I'm talking gaming here, as that is the intended purpose; we're fortunate in that we either don't game or only a little - obviously there will be some gamers who are Daz customers, but I I think(?) they are the relative minority. That fortune I talk about is that for rendering, the performance is better - at least going off the 2000 series; a couple of indications whilst hopeful is by no means conclusive for the 3000 series.
But if someone is in need of upgrading and could get their hands on limited stocks then yes the 3080 is a good card for the price. If you have an older card that just won't do it anymore and are in need of an upgrade this won't be a bad choice.
If i can get a founders from nvidia, I will
I want to replace both cards, which are over 5 years old (970/980ti), and the 970 is damaged.
If I can't, I'll wait to see what AMD do; it's possible to have both manufacturers's cards in a system - although it can be a pain. I render in Blender, so I would be doing it limiting my self only to Blender unless I wanted to use CPU (hahaha - it's good in Blender but not in Iray)
My own opinioin, is that AMD's new cards are going to be good. (Wish I had a crystal ball on how good.)
Reports are that the scalpers used bots to buy the entire stock within seconds of the stores going live.
Others are speculating that it was a "paper" launch and that there was no real stock available anywhere outside of the review cards sent to the YouTubers, etc. Of course that's full-blown tin-foil hat.
I highly doubt that.

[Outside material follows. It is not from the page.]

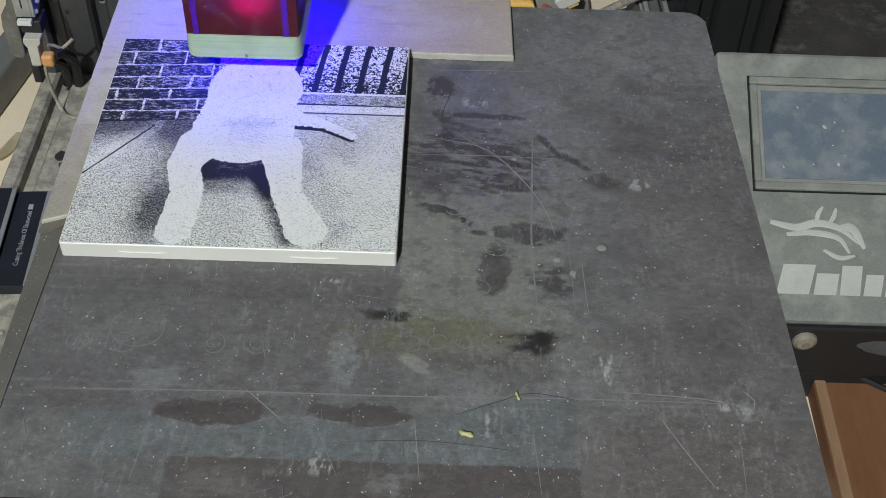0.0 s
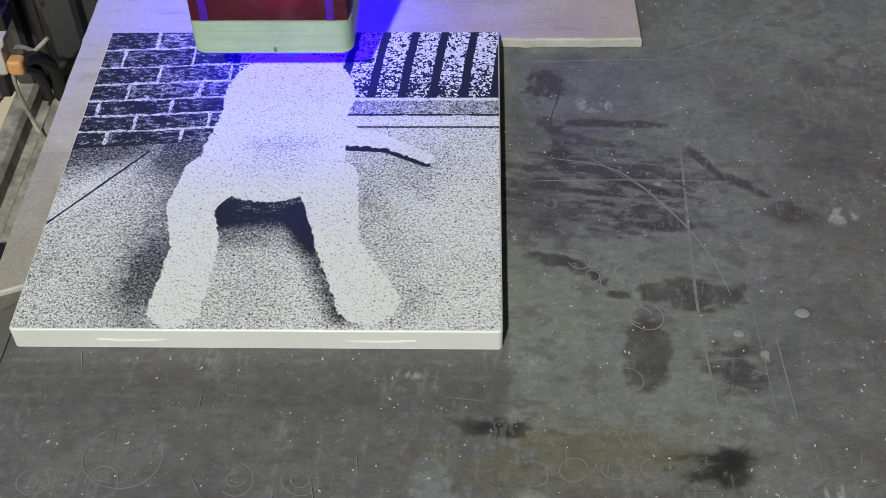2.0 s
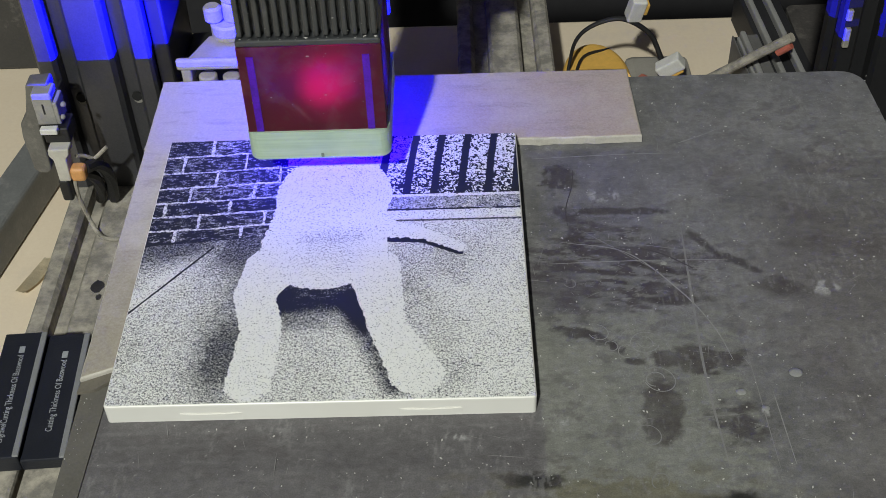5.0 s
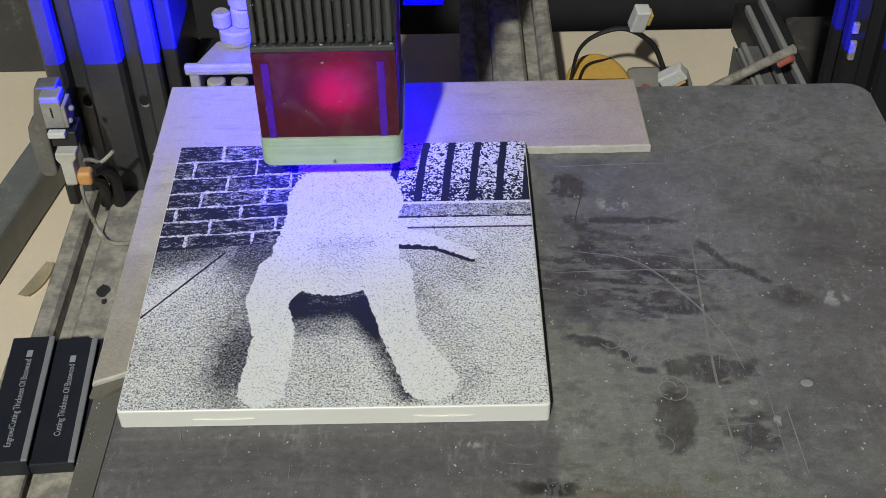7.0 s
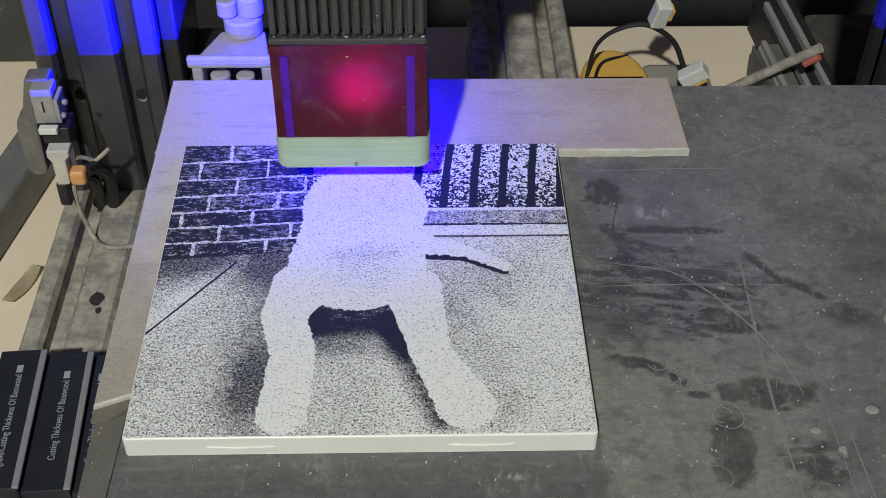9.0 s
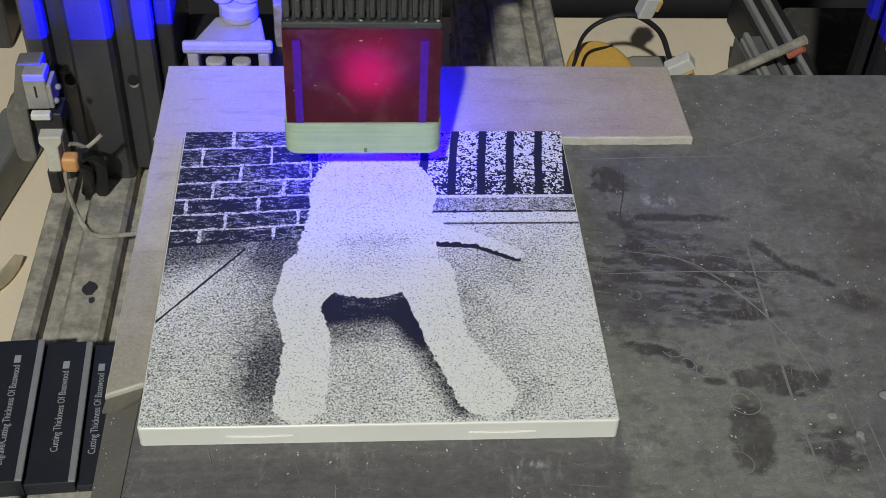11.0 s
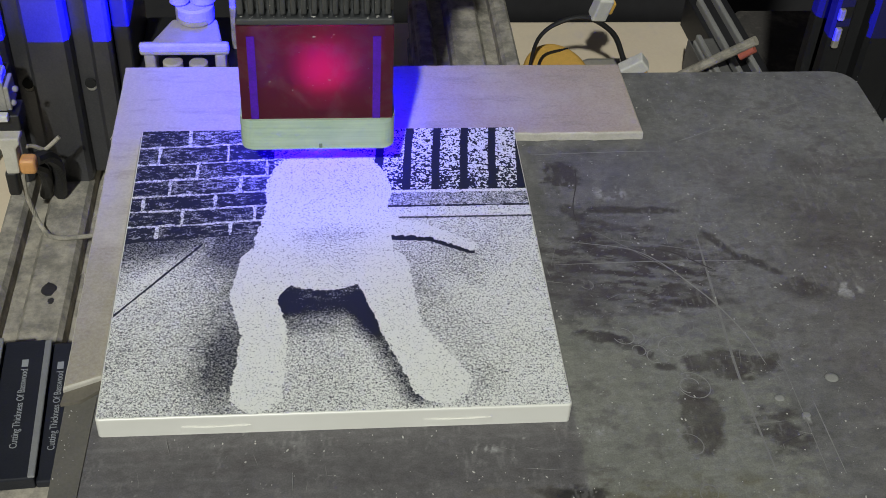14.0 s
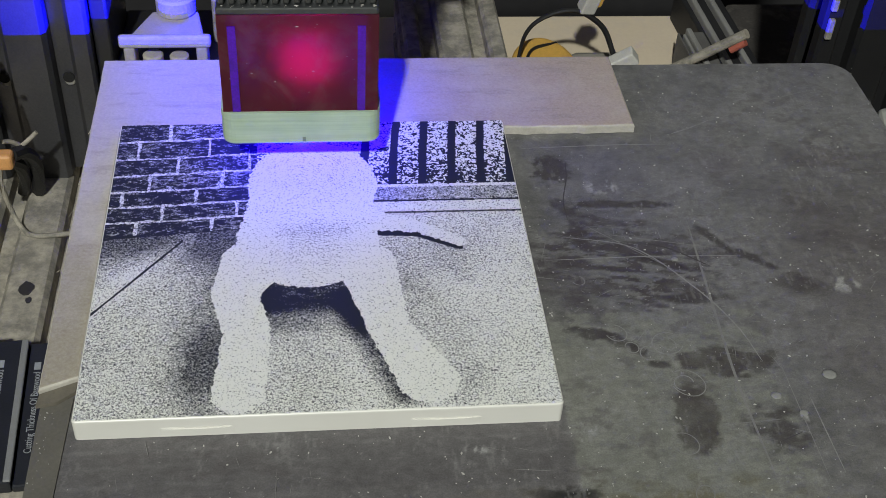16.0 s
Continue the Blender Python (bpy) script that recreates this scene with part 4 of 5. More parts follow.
outline_prism(bm, [(-0.0086, -0.0895), (-0.0042, -0.0895), (-0.0028, -0.03), (-0.0016, 0.0118), (-0.0086, 0.0118)], 0.0002, 0.0005)
bmesh.ops.recalc_face_normals(bm, faces=bm.faces)
part("edge_tape", bm, speckled("grey_brown_tape", (0.10, 0.095, 0.082), (0.16, 0.15, 0.13), 60, 1400, 0.75), sheet, "grey brown tape strip along the edge")

# ---- focus gauge ----
for x0, x1, y0, y1 in ((-0.0530, -0.0360, -0.030, 0.060), (-0.0345, -0.0135, -0.035, 0.061)):
    bm = bmesh.new()
    box(bm, x0, x1, y0, y1, BEAM_Z + 0.0002, -0.0363, 0.0012)
    part("cover_strip", bm, DUSTY_ALU, printer, "dust-covered strip on the beam")

gauge = thing("focus_gauge", "black stepped plastic focus gauge with pale lettering, lying on the beam", "gauge", at=(-0.0372, 0.0620, 0))
gauge.rotation_euler = (0, 0, radians(3.3))
STEPS = ((-0.0128, 0.0, -0.0302), (0.0, 0.0126, -0.0320), (0.0126, 0.0252, -0.0338))
for x0, x1, zt in STEPS:
    bm = bmesh.new()
    box(bm, x0, x1 - 0.0001, -0.0485, 0.0, -0.0362, zt, 0.0005, 2)
    part("step", bm, GAUGE, gauge)
    # the bevel's catch of light, put in as a pale grey strip
    bm = bmesh.new()
    box(bm, x1 - 0.0018, x1 + 0.0001, -0.0482, -0.0003, zt - 0.0006, zt + 0.0003, 0.0004, 2)
    part("rim", bm, plain("lit_grey_rim", (0.24, 0.245, 0.25), 0.5), gauge, "pale rim painted as the step's lit edge")


def words(text, size, m, parent, mat, squeeze=0.62):
    c = bpy.data.curves.new("lettering", "FONT")
    c.body, c.size, c.extrude = text, size, 0.00004
    tmp = new("lettering", c)
    me = bpy.data.meshes.new_from_object(tmp.evaluated_get(bpy.context.evaluated_depsgraph_get()))
    bpy.data.objects.remove(tmp)
    me.materials.clear()
    me.materials.append(mat)
    ob = new("lettering", me)
    ob.parent = parent
    ob.matrix_basis = m @ Matrix.Diagonal((squeeze, 1, 1, 1))
    return ob


for (x0, x1, zt), text, y, ln in zip(STEPS, ("Engrave/Cutting Thickness Of Basswood", "Cutting Thickness Of Basswood", "Cutting Thickness Of Basswood"), (-0.0430, -0.0385, -0.0385), (0.0335, 0.0275, 0.0275)):
    w = words(text, 0.0027, pose((x0 + x1) / 2 + 0.0009, y, zt + 0.0001, 0, 0, 90), gauge, LETTER)
    wide = max(v.co.x for v in w.data.vertices)
    side_shift = -0.0026 if x0 > 0.01 else 0.0009
    w.matrix_basis = pose((x0 + x1) / 2 + side_shift, y, zt + 0.0001, 0, 0, 90) @ Matrix.Diagonal((ln / wide, 1, 1, 1))
    bm = bmesh.new()
    xm = (x0 + x1) / 2 + side_shift - 0.0009
    box(bm, xm - 0.0009, xm + 0.0008, y + ln + 0.0010, y + ln + 0.0036, zt, zt + 0.00012)
    part("lettering", bm, LETTER, gauge)

rnd = random.Random(21)
for k in range(9):
    bm = bmesh.new()
    r = rnd.uniform(0.0008, 0.0026)
    bmesh.ops.create_icosphere(bm, subdivisions=2, radius=r)
    for v in bm.verts:
        v.co *= 1 + 0.35 * noise.noise(v.co * 700 + Vector((k * 9, 0, 0)))
        v.co.z *= 0.55
    ob = part("debris_chip", bm, GUIDE_EDGE if k % 3 else WHITE_PLASTIC)
    ob.matrix_world = pose(rnd.uniform(-0.052, -0.016), rnd.uniform(-0.026, 0.009), -0.0363 + r * 0.4, 0, 0, rnd.uniform(0, 180))
    tagged(ob, "small pale chip of debris on the dusty strip", "debris", "chips on the beam")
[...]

There are a number of people trying to counter the scalping by not paying the money. They are offering up huge dollar amounts, and effectively wasting the scalper's time. So odds are this is one of those. There is sort of a war going on between them.
GN went to AIBs directly and most have said that the stock was similar to the Turing launch, so no, this was not a paper launch. The issue here is the demand is totally insane. Several retailers all crashed when the cards went on sale. The retailers also said they they received record amounts of traffic during the launch, more than Black Friday. Obviously that would not happen without huge demand. And sure, some of the traffic probably came from bots, too.
The video is kind of long, 30 minutes, but Steve goes into great detail here. He discusses past launches, and how several big launches this year all sold out super fast. The COVID situation has changed things, as more people are at home.
But the conclusion is that this is not a paper launch.
Everything about this looks legit. New seller: check. Stupid round bid: check. Pre-order: check.
I checked with someone I know who works at the local Microcenter. They got more than they got for the launch of Turing. They had a parking lot full of people more than one hour before opening, they started giving out numbers one hour before. They had sold out before the store opened and that was with a one per customer rule.
This is what is different than before. You don't typically have so many people camping out for the launch of a PC part. For gaming consoles, yes, that has been routine for years. I waited in line for a Sega Dreamcast! HA! But GPUs? That is pretty unprecedented. You often see a few of the diehards at any such launch, but not a parking lot full of them. This really illustrates the incredible demand for these cards.
If anything, this tells us one thing: PC gaming is bigger than ever before.
Also, with how the websites crashed and then showed no stock before many could even place an order, this also tells me that buying these GPU in person at a physical store may have been the way to go. At least for launch. The scalpers can't game the physical retail system without paying extra people up front to wait for them, and that defeats the purpose of the scalping mark up. So if some people really want one of these cards, driving to the store each day before they open may be the best option.